At the turn of the century there were approximately ten stores in the town and around forty other businesses and craftsmen, including a distillery, a brewery and a dairy. The small original station building was torn down and replaced by an elegant new station in 1912. This station house is still standing today.

Smedstorp remained an independent municipality until the passing of the Municipalities Act in 1972.

===Historical Sites===

====The Site at Gårdlösåsen====
Smedstorp' history is traceable to the third century A.D. A number of archaeological excavations have contributed to significant discoveries about the locality's early history. In 1949, investigations of nearby Gårdlösåsen uncovered a young girl's grave, containing jewellery along with her remains. The most famous is a silver item from the third century. Its inscription uses letters from the oldest written language found in this part of the world. From this find, the young girl gained her nickname, "The Silver Girl." Near her grave, the remains of 56 houses were also found, dating from between the fifth and tenth centuries.

====The Manor====
One of the oldest large estates in the province of Skåne is Smedstorp Manor. The manor and its grounds are rich in history. In the fourteenth century, the estate belonged to the Danish family of Bing. In the latter part of the sixteenth century, Anders Keldsen Bing built the manor house that stands today.
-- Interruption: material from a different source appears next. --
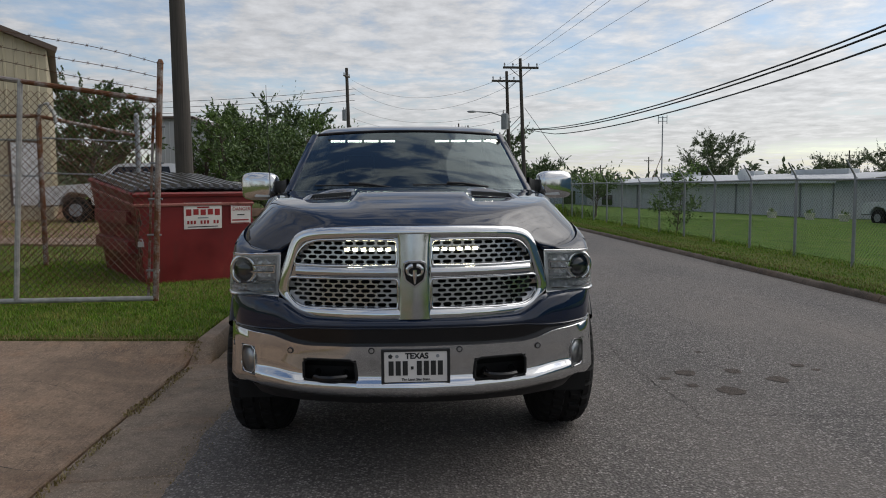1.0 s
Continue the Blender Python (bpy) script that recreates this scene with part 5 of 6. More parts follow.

After Bing's death in 1589, the estate had a number of different owners. Eventually, it was bought by one of the greatest noblemen in Denmark, Joakim Gjersdorff. After the peace treaty of Roskilde between Denmark and Sweden in 1658, Gjersdorff sold all his estates to the King of Denmark.

In 1660, Smedstorp estate was one of 18 large estates in the southern part of Sweden that were given to Sweden by Denmark in exchange for the island of Bornholm. The estate then became part of the personal property of the Swedish king. For a long time, it housed high-ranking Swedish Army officers.

After a fire in 1930, only the main building of the manor remained. This two-storey house built of grey stone is now in private ownership and is not open to the public.

====The Church====
A church is situated close to Smedstorp Manor and it is likely that it was once a church belonging to the manorial estate. During the 1860s, the old mediaeval church was demolished and in 1867 a new one was built. The altar, however, dates back to the 1590s.

There is an impressive sculpture in the church, which was made to commemorate Anders Bing, the founder of Smedstorp manor. Made of blackstone, sandstone, marble, and alabaster, the sculpture is considered to be one of the strangest pieces of art of the Nordic Renaissance.

Local myth says that there is a secret tunnel connecting the church to the manor house.

==Community Life==

===Location===
Geographically, Smedstorp is situated right in the middle of the area called Österlen, the south-east corner of Sweden. This area is bounded by Brösarp to the north, Simrishamn to the east, Tomelilla to the west and Sandhammaren to the south.

===Economy===
Although it's a small village, many of its inhabitants find employment in Smedstorp.

===Amenities===
It has a school, which boasts a day-care centre and a pre-school group in addition to classes from grade 1 to grade 6. Buses bring pupils from nearby villages. The school also houses the public library and next door is the outdoor public swimming pool.

There is also a village shop which stocks a wide assortment of food and other products, as well as providing some postal services. Other amenities include three hairdressers, a bank, and an outdoor pool.

Företaget Smedstorpskök i Smedstorp tillverkar köksinredningar. The company Smedstorpskök in Smedstorp manufactures kitchen cabinets.

There is also a fire station with two fire engines. It is operated by a voluntary fire brigade. Each Monday at 4:10 pm the fire alarm sounds across the village and fields, as it is tested.

The village hall is run and administered by the Smedstorp Village Society. The hall itself is available for hire, and hosts a lot of activities, such as the traditional New Year's Eve party and the Thursday luncheon for the retired people from the village and round about.

===Festivals===
Every year on the first Friday in July, traveling merchants come to Smedstorp for the annual Smedstorp Fair. Local societies and associations arrange bric-a-brac stalls and jumble sales, and a traditional countryside auction. A small amusement park also sets up on the site.

===Transportation===
Smedstorp has a railway station, and commuting to Simrishamn and Ystad, and from Ystad on to Malmö and Copenhagen, is easy. There are up to 12 daily train departures in each direction. The Simrishamn-Ystad stretch of railway was upgraded to take electric trains in 2003 and substantial improvements were made to the track during 2005–06.

A public bus service is also available. One can get to places like Lund in about an hour.

===Notable Citizens===

====Charles Lindbergh====
In 1859, member of the Swedish parliament, Ola Månsson, fled from Smedstorp to the United States of America. He was facing a jail sentence due to financial troubles and marriage problems. He left Sweden with his 21-year-old mistress and their newly born son Karl-August, abandoning his wife and their seven children.

Månsson changed his name to Lindbergh and his son Karl-August assumed the more American-sounding name "Charles August". Charles August studied Law and was a member of Congress in the USA between 1907 and 1917.

His son, Charles A. Lindbergh, born 4 February 4, 1902, made the first ever non-stop crossing of the Atlantic Ocean in a single-seated aeroplane on May 20–21, 1927. This made him one of the greatest heroes in the history of aviation.